Why can’t this apply to philosophy? He seems to reject that the coming to relevance of trolly problems doesn’t vindicate the work that’s been done by philosophers before it was a real-world problem (much less thought experiments as a whole). Maybe he’s right. But it’s still not a reason to dismiss philosophy.
All right. I’ve said way too much. I’ll end with this.
Near the end of the episode, at about hour-and-fifty minutes mark, he asks one of the best questions I’ve heard a podcast hosts ask.

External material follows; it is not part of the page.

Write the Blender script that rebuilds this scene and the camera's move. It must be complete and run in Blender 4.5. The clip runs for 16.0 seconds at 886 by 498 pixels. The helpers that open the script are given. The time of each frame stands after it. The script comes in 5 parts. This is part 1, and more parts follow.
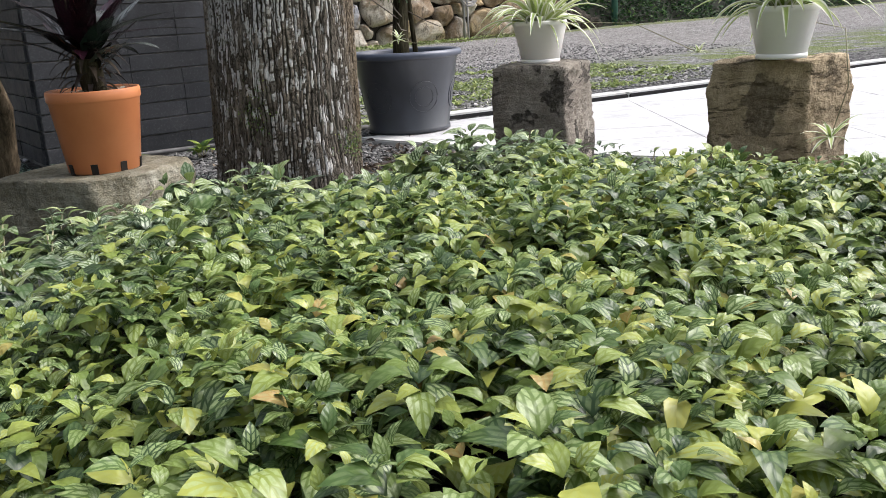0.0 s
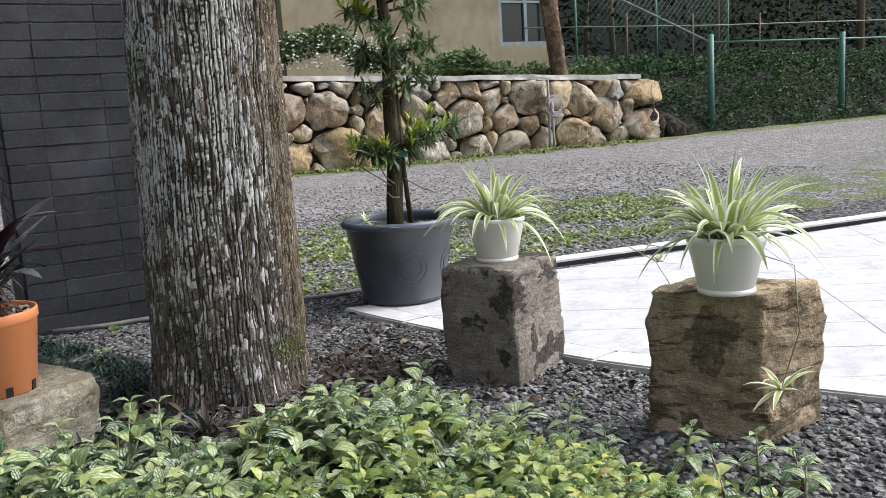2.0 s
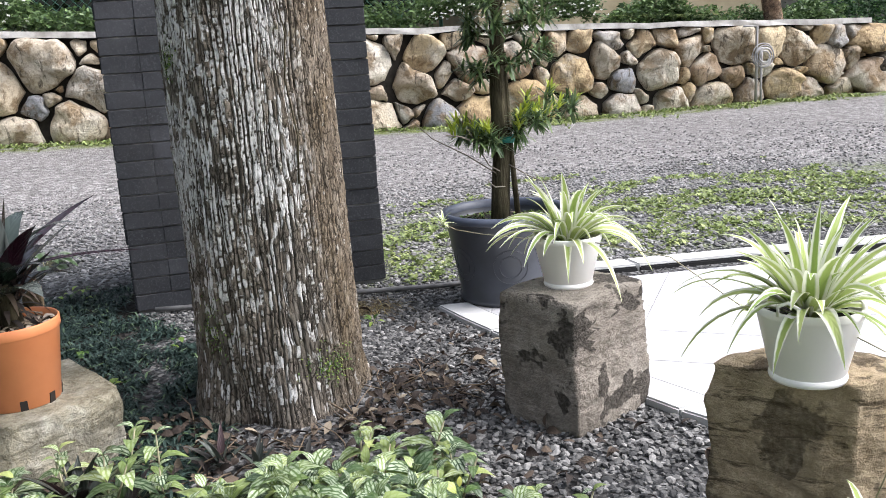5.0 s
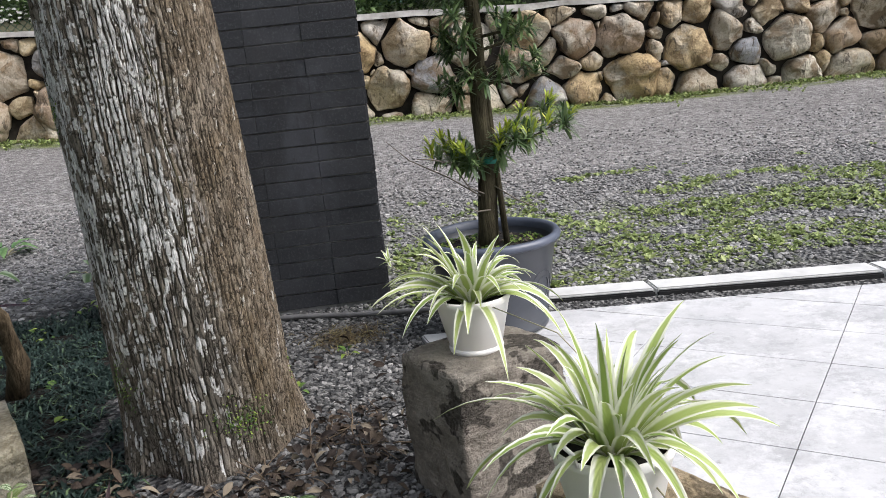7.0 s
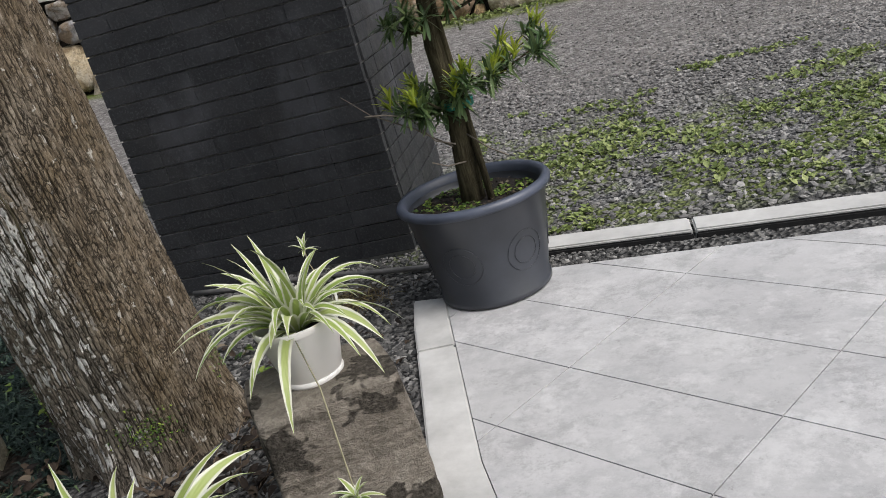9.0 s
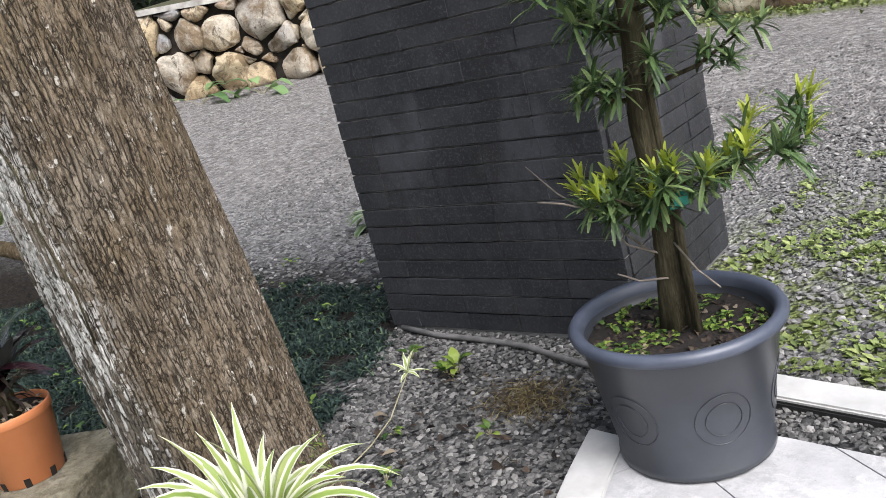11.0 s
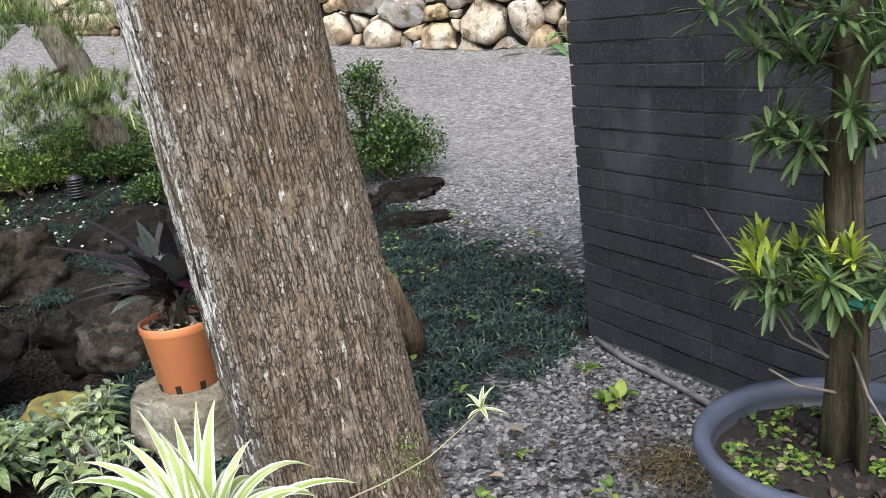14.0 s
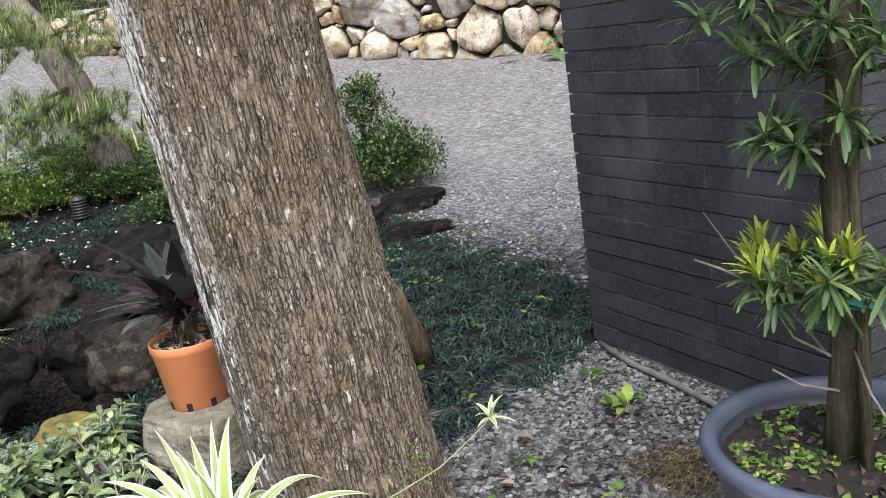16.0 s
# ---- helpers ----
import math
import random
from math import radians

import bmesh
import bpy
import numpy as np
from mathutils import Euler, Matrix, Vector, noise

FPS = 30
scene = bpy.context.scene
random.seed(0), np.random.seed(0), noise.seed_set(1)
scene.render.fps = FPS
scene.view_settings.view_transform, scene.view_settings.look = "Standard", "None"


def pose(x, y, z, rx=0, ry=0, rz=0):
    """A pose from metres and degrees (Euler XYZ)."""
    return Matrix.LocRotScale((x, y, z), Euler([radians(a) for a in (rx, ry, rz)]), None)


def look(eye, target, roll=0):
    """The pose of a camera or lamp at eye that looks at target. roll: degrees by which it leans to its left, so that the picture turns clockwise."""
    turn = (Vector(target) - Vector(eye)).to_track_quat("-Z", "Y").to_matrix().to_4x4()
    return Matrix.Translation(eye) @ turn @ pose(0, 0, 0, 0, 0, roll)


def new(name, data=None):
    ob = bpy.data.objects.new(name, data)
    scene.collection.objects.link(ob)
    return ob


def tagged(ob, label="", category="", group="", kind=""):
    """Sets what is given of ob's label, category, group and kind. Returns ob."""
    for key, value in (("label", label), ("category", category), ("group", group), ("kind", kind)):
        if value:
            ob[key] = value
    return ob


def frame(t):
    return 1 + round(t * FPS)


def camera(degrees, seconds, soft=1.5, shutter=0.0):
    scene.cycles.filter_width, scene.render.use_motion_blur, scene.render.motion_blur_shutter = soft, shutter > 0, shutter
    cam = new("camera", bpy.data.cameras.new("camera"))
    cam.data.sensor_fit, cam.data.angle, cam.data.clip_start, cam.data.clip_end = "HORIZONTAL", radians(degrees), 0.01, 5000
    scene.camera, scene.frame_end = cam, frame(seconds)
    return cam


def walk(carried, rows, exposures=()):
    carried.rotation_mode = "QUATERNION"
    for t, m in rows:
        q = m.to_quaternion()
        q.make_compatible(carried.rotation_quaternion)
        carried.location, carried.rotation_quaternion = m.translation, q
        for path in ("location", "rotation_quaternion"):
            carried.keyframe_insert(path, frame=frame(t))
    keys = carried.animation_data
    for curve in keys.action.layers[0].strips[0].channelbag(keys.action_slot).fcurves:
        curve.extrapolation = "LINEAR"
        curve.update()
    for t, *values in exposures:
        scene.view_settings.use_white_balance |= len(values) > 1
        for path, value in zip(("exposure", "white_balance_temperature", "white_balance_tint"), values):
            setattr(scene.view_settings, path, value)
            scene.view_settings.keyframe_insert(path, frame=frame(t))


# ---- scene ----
cam = camera(55.1, 16.0, soft=0.85)
PATH = [
    (0, (-2.5, 0.637, 0.569), (-1.324, 2.158, 0.019), -3.3),
    (0.5, (-2.356, 0.633, 0.637), (-1.202, 2.179, 0.109), -3.7),
    (1, (-2.156, 0.573, 0.766), (-1.238, 2.275, 0.256), -5.5),
    (1.5, (-2.011, 0.536, 0.867), (-1.086, 2.245, 0.395), -5.2),
    (2, (-1.844, 0.552, 0.873), (-0.853, 2.256, 0.536), -3.6),
    (2.5, (-1.751, 0.578, 0.883), (-0.909, 2.367, 0.585), -2.6),
    (3, (-1.596, 0.568, 0.905), (-1.089, 2.48, 0.606), -3.5),
    (3.5, (-1.532, 0.557, 1.011), (-1.092, 2.472, 0.642), -3.4),
    (4, (-1.496, 0.593, 1.01), (-1.063, 2.502, 0.6), -3.6),
    (4.5, (-1.388, 0.692, 0.999), (-0.872, 2.577, 0.574), -3.5),
    (4.7, (-1.346, 0.7, 0.994), (-0.801, 2.575, 0.559), -3.7),
    (6.8, (-0.609, 0.864, 1.131), (-0.424, 2.798, 0.657), -5.8),
    (7, (-0.546, 0.824, 1.132), (-0.373, 2.755, 0.644), -6.0),
    (7.5, (-0.173, 0.786, 1.177), (-0.013, 2.718, 0.685), -6.0),
    (8, (0.036, 0.87, 1.167), (0.193, 2.801, 0.672), -6.8),
    (8.5, (0.247, 1.035, 1.115), (0.289, 2.904, 0.405), -9.9),
    (9, (0.451, 1.262, 1.161), (-0.005, 3.092, 0.497), -15.9),
    (9.2, (0.495, 1.334, 1.188), (-0.145, 3.129, 0.58), -15.7),
    (11.3, (0.817, 2.326, 1.239), (-0.505, 3.722, 0.687), -13.2),
    (11.5, (0.823, 2.426, 1.243), (-0.565, 3.759, 0.698), -12.2),
    (12, (0.862, 2.543, 1.25), (-0.731, 3.632, 0.725), -9.8),
    (12.5, (0.898, 2.602, 1.242), (-0.774, 3.566, 0.718), -7.3),
    (13, (0.901, 2.649, 1.228), (-0.804, 3.559, 0.713), -6.8),
    (13.5, (0.91, 2.677, 1.221), (-0.81, 3.557, 0.704), -6.6),
    (14, (0.914, 2.698, 1.217), (-0.814, 3.563, 0.702), -6.7),
    (14.5, (0.92, 2.7, 1.22), (-0.812, 3.558, 0.705), -7.3),
    (15, (0.927, 2.692, 1.228), (-0.804, 3.547, 0.705), -7.8),
    (15.5, (0.935, 2.687, 1.233), (-0.798, 3.547, 0.722), -8.2),
    (16, (0.935, 2.684, 1.233), (-0.799, 3.548, 0.737), -8.5),
]
EXPO = [(0.0, 1.05, 6400, 12), (1.0, 1.0, 6350, 12), (2.0, 0.95, 6250, 12), (3.0, 1.35, 6200, 13), (4.7, 1.4, 6200, 13), (6.8, 0.85, 6300, 12), (7.5, 0.69, 6350, 11), (8.2, 0.47, 6450, 10), (9.2, 0.15, 6500, 10), (11.3, 0.97, 6300, 12), (16.0, 1.17, 6150, 12)]
walk(cam, [(t, look(eye, target, roll)) for t, eye, target, roll in PATH], exposures=EXPO)

# ---- world and light: bright overcast sky, very soft sun ----
world = bpy.data.worlds.new("world")
scene.world = world
world.use_nodes = True
wn = world.node_tree
sky = wn.nodes.new("ShaderNodeTexSky")
sky.sky_type = "NISHITA"
sky.sun_disc = False
sky.sun_elevation = radians(50)
sky.sun_rotation = radians(112)
sky.dust_density = 4.0
sky.air_density = 1.5
hue = wn.nodes.new("ShaderNodeHueSaturation")
hue.inputs["Saturation"].default_value = 0.45
wn.links.new(sky.outputs[0], hue.inputs["Color"])
wn.links.new(hue.outputs[0], wn.nodes["Background"].inputs[0])
wn.nodes["Background"].inputs[1].default_value = 0.112
sun = new("sun", bpy.data.lights.new("sun", "SUN"))
sun.data.energy = 2.15
sun.data.angle = radians(46)
sun.data.color = (1.0, 0.965, 0.965)
SUN_DIR = Vector((math.sin(radians(112)) * math.cos(radians(50)), math.cos(radians(112)) * math.cos(radians(50)), math.sin(radians(50))))
sun.matrix_world = look(SUN_DIR * 30, (0, 0, 0))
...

It goes in a direction of unexpected disagreement, on which I find myself emphatically agreeing with Weinstein (which wasn’t true throughout; Callard made me feel proud of my college major), though I’m less comfortable with the way in which he makes his point and am a bit unsure of his rationale (we may disagree on the specifics, but I agree in the broad).
(It then ends abruptly. I can’t help but wonder if Weinstein felt himself succumbing to some strong emotions. Or maybe their time was simply up.)